Heng Sour, a ministry spokesman, yesterday said the other categories included being taxi, tuk-tuk or rickshaw drivers, barbers, street vendors, or running small businesses.
He noted that foreigners who live and work in the Kingdom will also have to contribute $360 annually to the economy.
“The jobs which most of them will be barred from is informal work, including driving taxis, tuk-tuks and rickshaws, selling on streets, being barbers, carrying out delivery services or running small businesses,” Mr Sour said. “The ministry is preparing a directive and will issue it soon.”
He said that the ministry will also ban foreigners from taking up positions as managers of human resources or administration in private institutions or enterprises.

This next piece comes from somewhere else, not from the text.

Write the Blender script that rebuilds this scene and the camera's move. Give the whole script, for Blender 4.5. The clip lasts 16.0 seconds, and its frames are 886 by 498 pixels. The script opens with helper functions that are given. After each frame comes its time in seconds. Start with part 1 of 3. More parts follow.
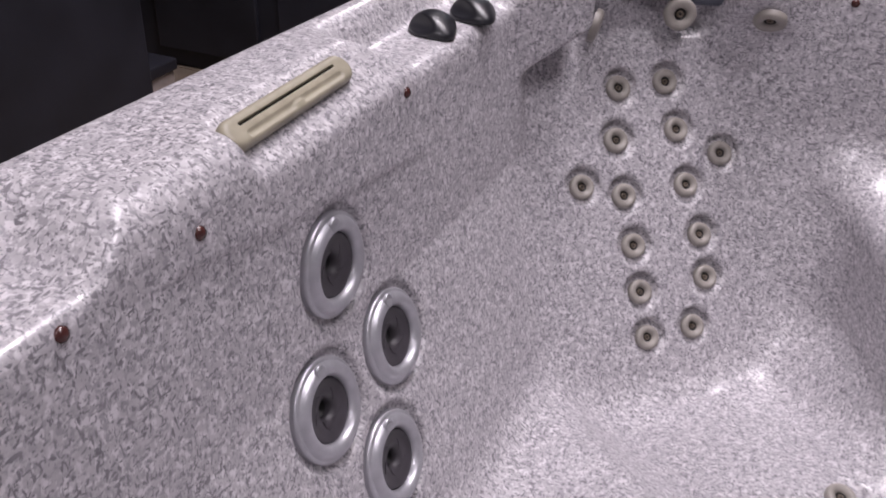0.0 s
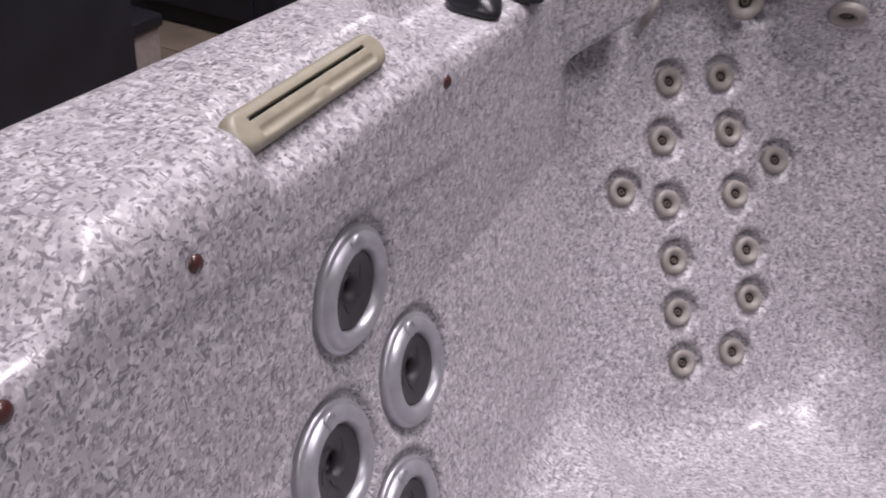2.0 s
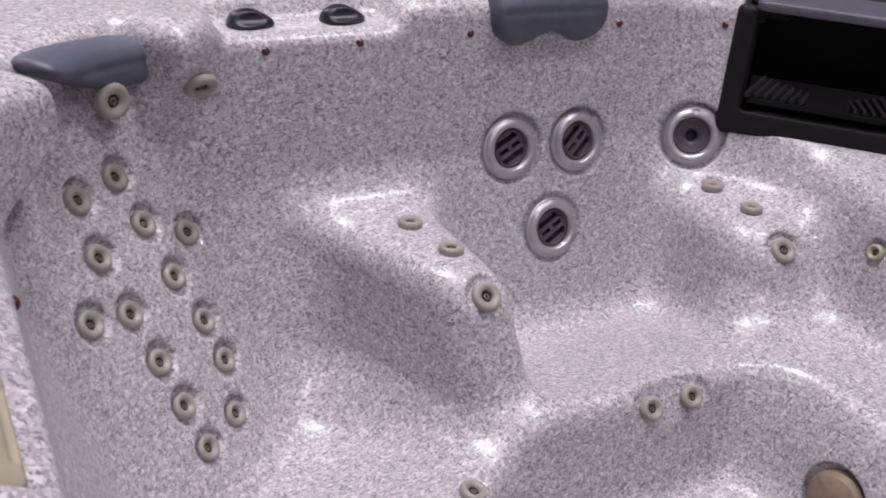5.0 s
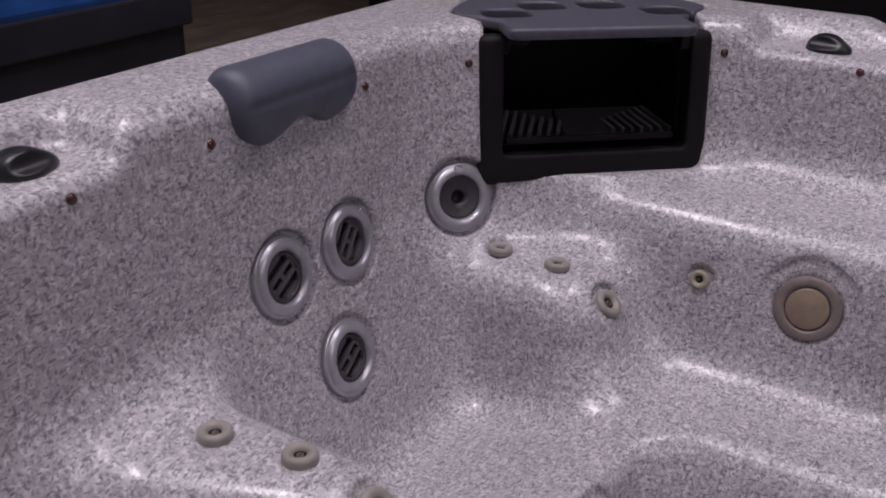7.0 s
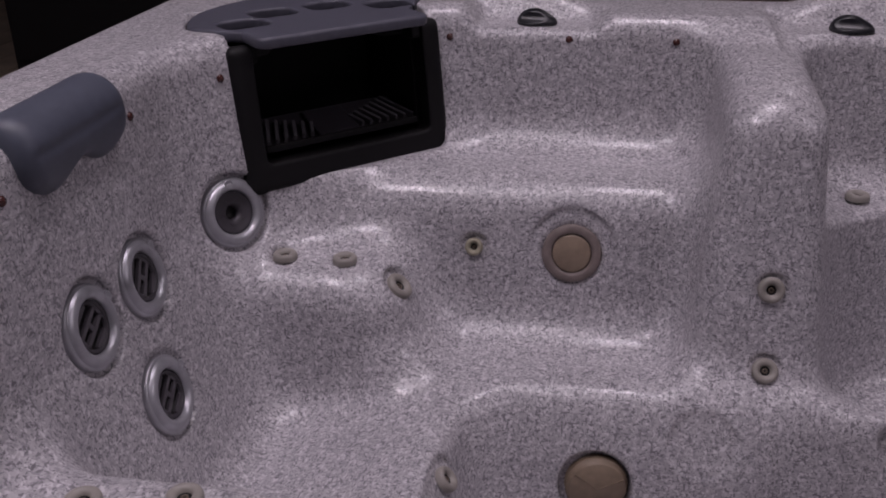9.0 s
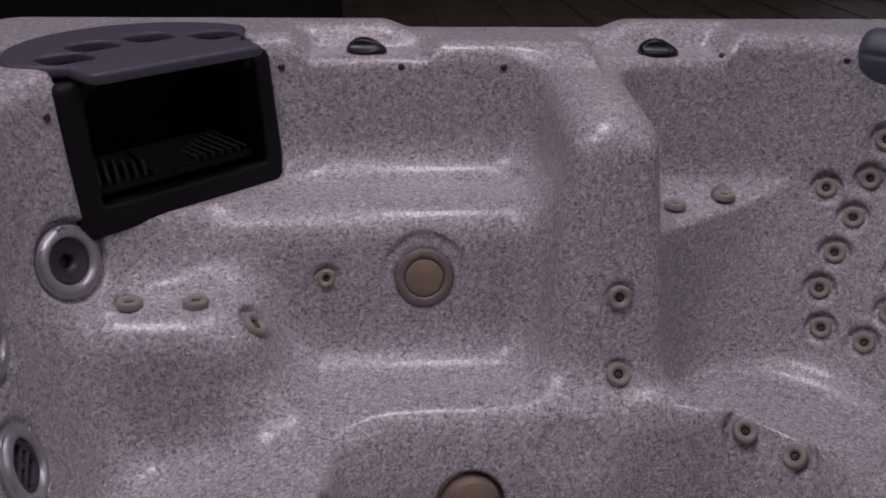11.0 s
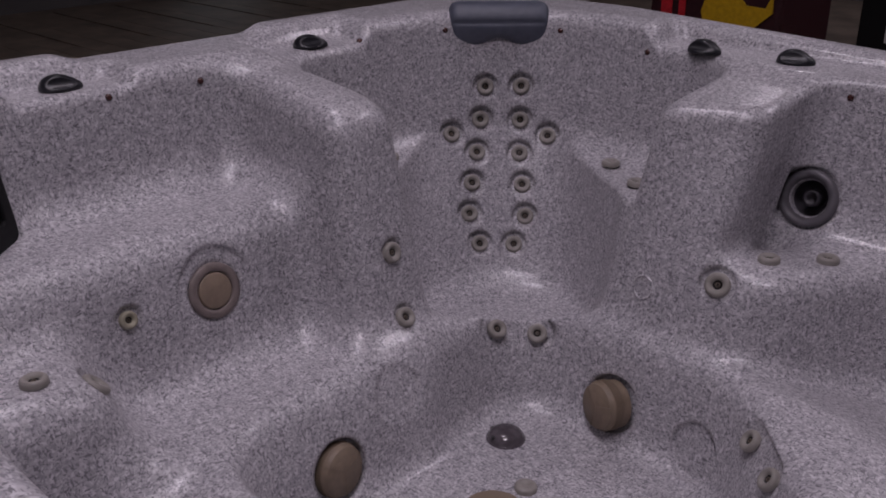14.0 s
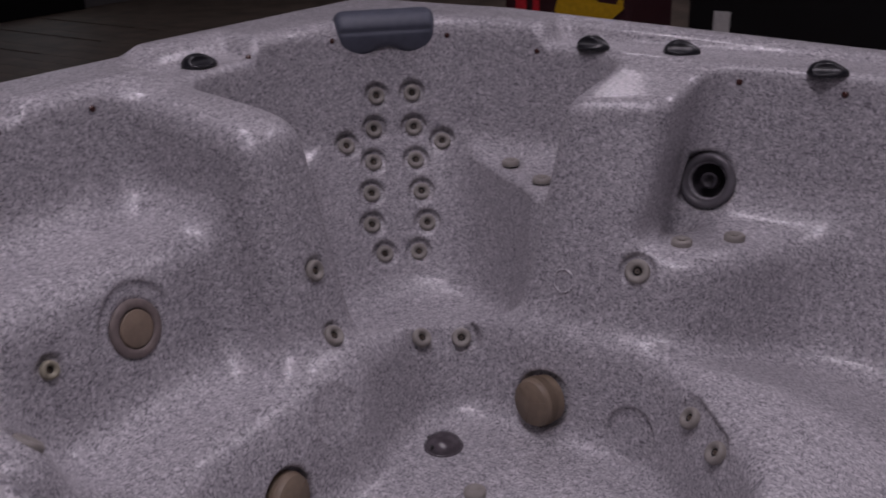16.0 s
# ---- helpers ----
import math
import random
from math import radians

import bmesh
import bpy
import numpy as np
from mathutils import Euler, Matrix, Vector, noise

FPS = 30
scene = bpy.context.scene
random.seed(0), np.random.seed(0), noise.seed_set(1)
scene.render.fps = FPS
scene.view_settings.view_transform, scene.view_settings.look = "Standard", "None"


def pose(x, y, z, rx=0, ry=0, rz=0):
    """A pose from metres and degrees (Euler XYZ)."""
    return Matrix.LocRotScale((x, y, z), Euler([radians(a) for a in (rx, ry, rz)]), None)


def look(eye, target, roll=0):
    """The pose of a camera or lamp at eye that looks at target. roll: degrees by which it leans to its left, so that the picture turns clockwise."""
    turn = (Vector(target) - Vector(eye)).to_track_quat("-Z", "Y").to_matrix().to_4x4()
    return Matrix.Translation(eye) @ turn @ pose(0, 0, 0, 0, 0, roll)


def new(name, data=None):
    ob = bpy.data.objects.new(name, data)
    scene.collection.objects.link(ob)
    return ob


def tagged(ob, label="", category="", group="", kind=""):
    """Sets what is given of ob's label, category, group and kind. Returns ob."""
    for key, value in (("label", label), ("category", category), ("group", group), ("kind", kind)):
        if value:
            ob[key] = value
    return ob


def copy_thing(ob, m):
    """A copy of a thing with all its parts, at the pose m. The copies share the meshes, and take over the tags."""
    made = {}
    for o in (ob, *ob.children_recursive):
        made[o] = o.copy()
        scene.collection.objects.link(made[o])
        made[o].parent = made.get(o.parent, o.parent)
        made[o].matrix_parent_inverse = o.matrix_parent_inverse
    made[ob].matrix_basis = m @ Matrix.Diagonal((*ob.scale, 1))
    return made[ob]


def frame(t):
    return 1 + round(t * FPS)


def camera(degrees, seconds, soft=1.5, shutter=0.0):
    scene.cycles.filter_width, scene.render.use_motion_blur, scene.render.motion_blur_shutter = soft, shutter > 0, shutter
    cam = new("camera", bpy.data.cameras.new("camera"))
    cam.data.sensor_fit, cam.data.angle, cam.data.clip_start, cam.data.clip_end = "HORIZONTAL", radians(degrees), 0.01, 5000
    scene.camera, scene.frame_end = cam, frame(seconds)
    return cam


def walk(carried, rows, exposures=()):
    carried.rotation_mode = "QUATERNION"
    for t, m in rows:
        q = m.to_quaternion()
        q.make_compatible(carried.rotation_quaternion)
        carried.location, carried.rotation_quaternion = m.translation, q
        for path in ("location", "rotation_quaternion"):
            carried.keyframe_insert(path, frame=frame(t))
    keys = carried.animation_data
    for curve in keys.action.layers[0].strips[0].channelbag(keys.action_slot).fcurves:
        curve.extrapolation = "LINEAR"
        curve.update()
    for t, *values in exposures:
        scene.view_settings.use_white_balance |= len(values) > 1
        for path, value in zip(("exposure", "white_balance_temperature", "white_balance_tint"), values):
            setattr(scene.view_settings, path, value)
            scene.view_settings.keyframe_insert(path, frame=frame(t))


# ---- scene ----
cam = camera(49.6, 16.0, soft=1.8, shutter=0.2)
PATH = [
    (0, (-0.368, -0.785, 1.292), (-1.08, 0.779, 0.269), 1.01),
    (0.5, (-0.467, -0.653, 1.257), (-1.211, 0.887, 0.221), 2.93),
    (1, (-0.517, -0.601, 1.215), (-1.306, 0.883, 0.131), 2.75),
    (1.5, (-0.524, -0.599, 1.211), (-1.27, 0.888, 0.102), 4.54),
    (2, (-0.506, -0.638, 1.239), (-1.153, 0.916, 0.16), 4.93),
    (2.5, (-0.527, -0.732, 1.284), (-0.82, 0.956, 0.252), 5.33),
    (3, (-0.586, -0.832, 1.303), (-0.638, 0.913, 0.327), 2.47),
    (3.5, (-0.671, -0.82, 1.31), (-0.587, 0.968, 0.418), 0.95),
    (4, (-0.76, -0.77, 1.311), (-0.422, 0.996, 0.437), 3.90),
    (4.5, (-0.866, -0.735, 1.292), (-0.208, 0.948, 0.434), 2.46),
    (4.7, (-0.893, -0.684, 1.308), (-0.137, 0.941, 0.421), 3.46),
    (6.8, (-0.895, -0.039, 1.265), (0.625, 0.942, 0.412), 1.55),
    (7, (-0.859, 0.018, 1.263), (0.699, 0.945, 0.418), 1.45),
    (7.5, (-0.805, 0.079, 1.267), (0.838, 0.8, 0.384), 1.44),
    (8, (-0.847, 0.132, 1.248), (0.891, 0.602, 0.377), 0.11),
    (8.2, (-0.868, 0.163, 1.253), (0.89, 0.556, 0.383), -0.16),
    (10.3, (-1.066, 0.199, 1.307), (0.747, 0.403, 0.488), -1.38),
    (10.5, (-1.049, 0.243, 1.297), (0.779, 0.361, 0.493), -0.75),
    (11, (-0.962, 0.337, 1.281), (0.863, 0.148, 0.485), 1.21),
    (11.5, (-0.893, 0.478, 1.306), (0.884, 0.049, 0.496), 2.61),
    (12, (-0.914, 0.681, 1.297), (0.788, -0.037, 0.532), 0.94),
    (12.5, (-0.882, 0.792, 1.319), (0.715, -0.109, 0.52), 0.96),
    (13, (-0.851, 0.887, 1.292), (0.665, -0.172, 0.53), -0.21),
    (13.5, (-0.821, 0.988, 1.288), (0.526, -0.255, 0.488), -0.37),
    (14, (-0.822, 1.066, 1.298), (0.465, -0.257, 0.526), -0.14),
    (14.5, (-0.836, 1.091, 1.303), (0.425, -0.266, 0.549), -0.42),
    (15, (-0.845, 1.107, 1.299), (0.402, -0.269, 0.555), -0.51),
    (15.5, (-0.81, 1.144, 1.292), (0.434, -0.228, 0.537), 0.01),
    (16, (-0.683, 1.153, 1.292), (0.35, -0.383, 0.534), -1.61),
]
EXPOSURES = [(0.0, 0.12, 6500, 7), (4.7, 0.16, 6500, 7), (6.8, -0.58, 6450, 12), (10.5, -1.15, 6500, 16), (12.6, -1.23, 6450, 17), (14.2, -1.26, 6330, 15), (16.0, -1.28, 6300, 15)]
walk(cam, [(t, look(eye, target, roll)) for t, eye, target, roll in PATH], EXPOSURES)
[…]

“In order to receive permission for using foreigners to work with them, the enterprises or institutions have to show that they have given priority to recruiting Cambodians or that the foreigners have expert skills which Cambodian people do not in order to run their businesses,” Mr Sour noted.
He said self-employed foreigners in Cambodia have to pay $180 per year for long-term visas and another $130 per year for an employment book or card.
“Those coming to Cambodia to seek jobs will also have to pay $50 per year for a foreign employee quota application. So each foreigner will have to pay a total of $360 per year as national revenue,” Mr Sour added.
Vorn Pov, Independent Democracy of Informal Economy Association (IDEA) president, yesterday lauded the ministry’s move but expressed doubts over implementation.
“I think the Cambodian people who are working in informal sectors will be happy and laud the Ministry of Labour if the implementation of the directive is effective because they can earn more from their businesses, especially workers and vendors in Preah Sihanouk and Siem Reap provinces,” he said.
Mr Pov noted that he has seen several previous announcements barring foreigners from doing the same businesses as Cambodians but implementation was short-lived.
“So, I want to urge the government and the Ministry of Labour to make the sure the directive is enforced effectively so that it does not become redundant,” he added.
According to a Labour Ministry report, there are 160,077 foreigners from 93 countries working in the Kingdom. More than 100,000 are Chinese nationals and the others are Vietnamese, Filipinos, Thais, Indonesians, Taiwanese, Malaysians, South Koreans, Indians and Britons.